Sprachen über die Integration in Deutschland: Stephen McMahon (von links), Tatjana und Tatjana aus der Ukraine, Laura Wittenbeck, Ute Krach. © Thomas Schlenz

Seit Kriegsbeginn nehmen die Menschen hierzulande Anteil am Schicksal der Ukrainer. Die Hilfsbereitschaft ist nach wie vor groß.

Hann. Münden – Wie finde ich eine Wohnung? Wie kann ich Bürgergeld beantragen? Wer hilft mir beim Lernen der deutschen Sprache? Wo finde ich Gesprächspartner, mit denen ich mich austauschen kann?: Diese und weitere Fragen können Geflüchtete aus der Ukraine seit einem Jahr immer mittwochs zwischen 16 und 18 Uhr beim Willkommenstreff Ukraine im Geschwister-Scholl-Haus in Hann. Münden klären, der von Elke Steden und Martina Görtler ins Leben gerufen wurde.

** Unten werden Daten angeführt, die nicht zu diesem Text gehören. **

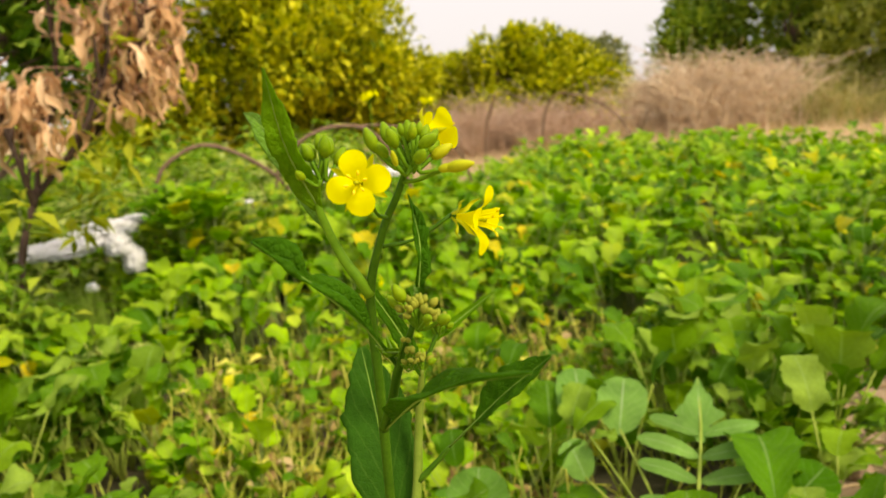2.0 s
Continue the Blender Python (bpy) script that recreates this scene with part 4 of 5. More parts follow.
def woody(name, place, height, width, lumps, count, leaf, mats, label, category, seed, group="", trunk=0.03, limbs=7):
    """A tree or shrub: trunk, limbs that reach into the lumps, and a crown of small leaves."""
    rng = random.Random(seed)
    t = thing(name, place, label, category, group)
    p = np.asarray(place, dtype=float)
    top = p + (rng.uniform(-0.1, 0.1) * width, rng.uniform(-0.1, 0.1) * width, height * 0.6)
    part("trunk", tube([p - (0, 0, 0.03), p * 0.5 + top * 0.5 + (rng.uniform(-0.03, 0.03), 0.02, 0), top], [trunk, trunk * 0.8, trunk * 0.4], 9, n=12, wob=0.06, rng=rng), M_BARK, t)
    for k in range(limbs):
        c = lumps[(k * len(lumps)) // limbs][0]
        s = rng.uniform(0.15, 0.7)
        a = p * (1 - s) + top * s
        part("limb", tube([a, a * 0.5 + np.asarray(c) * 0.5 - (0, 0, 0.05 * height), c], [trunk * 0.45, trunk * 0.28, trunk * 0.08], 6, n=9, wob=0.06, rng=rng), M_BARK, t)
    for k, m in enumerate(mats):
        part("crown", crown(lumps, count // len(mats), leaf[0], leaf[1], seed + k), m, t)
    return t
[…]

Willkommentreff in Hann. Münden

Als Sprachmittlerin und Übersetzerin hilft Anna Perevertailo, die seit einigen Jahren in Hann. Münden lebt, dabei, die Sprachbarriere zu überwinden.

Ute Krach von der Flüchtlingsberatung der Diakonie und Luca Modde sind ebenfalls als Unterstützer dabei. Unterstützung gibt es auch von Marco Hepe, Zweiter Vorsitzender des Vereins Rock for Tolerance.

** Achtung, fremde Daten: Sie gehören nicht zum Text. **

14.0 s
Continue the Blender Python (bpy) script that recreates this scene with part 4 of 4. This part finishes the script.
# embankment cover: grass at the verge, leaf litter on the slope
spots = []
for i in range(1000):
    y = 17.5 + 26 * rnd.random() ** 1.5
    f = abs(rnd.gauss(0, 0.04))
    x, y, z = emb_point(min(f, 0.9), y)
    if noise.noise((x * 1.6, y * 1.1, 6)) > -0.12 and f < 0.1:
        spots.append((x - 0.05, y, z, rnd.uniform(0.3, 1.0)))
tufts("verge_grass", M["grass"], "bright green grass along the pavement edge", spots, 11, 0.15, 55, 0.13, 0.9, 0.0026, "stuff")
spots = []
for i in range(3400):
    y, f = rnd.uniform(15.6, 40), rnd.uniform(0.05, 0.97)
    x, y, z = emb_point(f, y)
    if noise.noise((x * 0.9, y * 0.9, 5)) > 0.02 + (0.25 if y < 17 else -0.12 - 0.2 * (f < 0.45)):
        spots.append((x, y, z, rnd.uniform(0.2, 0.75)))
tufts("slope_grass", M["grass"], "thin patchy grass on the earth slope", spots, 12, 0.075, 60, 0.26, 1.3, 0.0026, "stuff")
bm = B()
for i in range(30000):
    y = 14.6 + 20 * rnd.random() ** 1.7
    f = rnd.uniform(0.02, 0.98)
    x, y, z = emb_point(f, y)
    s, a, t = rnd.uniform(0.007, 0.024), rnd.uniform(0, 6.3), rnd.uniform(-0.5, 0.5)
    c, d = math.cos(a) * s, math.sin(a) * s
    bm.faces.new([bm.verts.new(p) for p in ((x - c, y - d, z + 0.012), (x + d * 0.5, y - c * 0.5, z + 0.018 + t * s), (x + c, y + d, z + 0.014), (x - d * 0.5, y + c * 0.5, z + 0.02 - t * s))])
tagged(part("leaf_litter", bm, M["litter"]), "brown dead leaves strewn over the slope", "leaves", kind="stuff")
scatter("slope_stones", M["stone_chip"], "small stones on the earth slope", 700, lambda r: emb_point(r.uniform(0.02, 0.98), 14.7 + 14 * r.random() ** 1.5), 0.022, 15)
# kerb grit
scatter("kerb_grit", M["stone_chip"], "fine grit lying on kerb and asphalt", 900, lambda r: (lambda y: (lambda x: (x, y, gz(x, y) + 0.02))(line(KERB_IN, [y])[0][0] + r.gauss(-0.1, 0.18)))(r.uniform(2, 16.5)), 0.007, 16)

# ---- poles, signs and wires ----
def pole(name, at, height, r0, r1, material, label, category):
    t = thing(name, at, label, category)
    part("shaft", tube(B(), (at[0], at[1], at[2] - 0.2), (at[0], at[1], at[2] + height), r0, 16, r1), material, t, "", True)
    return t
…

„Die Probleme der Geflüchteten sind spezieller geworden“, berichtet Elke Steden. Während es anfangs um die Knüpfung von Kontakten gegangen sei, wendete sich heute viele der Geflüchteten, bei denen es sich größtenteils um Frauen handelt, an den Treff, weil sie Hilfe beim Umgang mit Behörden und dem Ausfüllen von Formularen geht.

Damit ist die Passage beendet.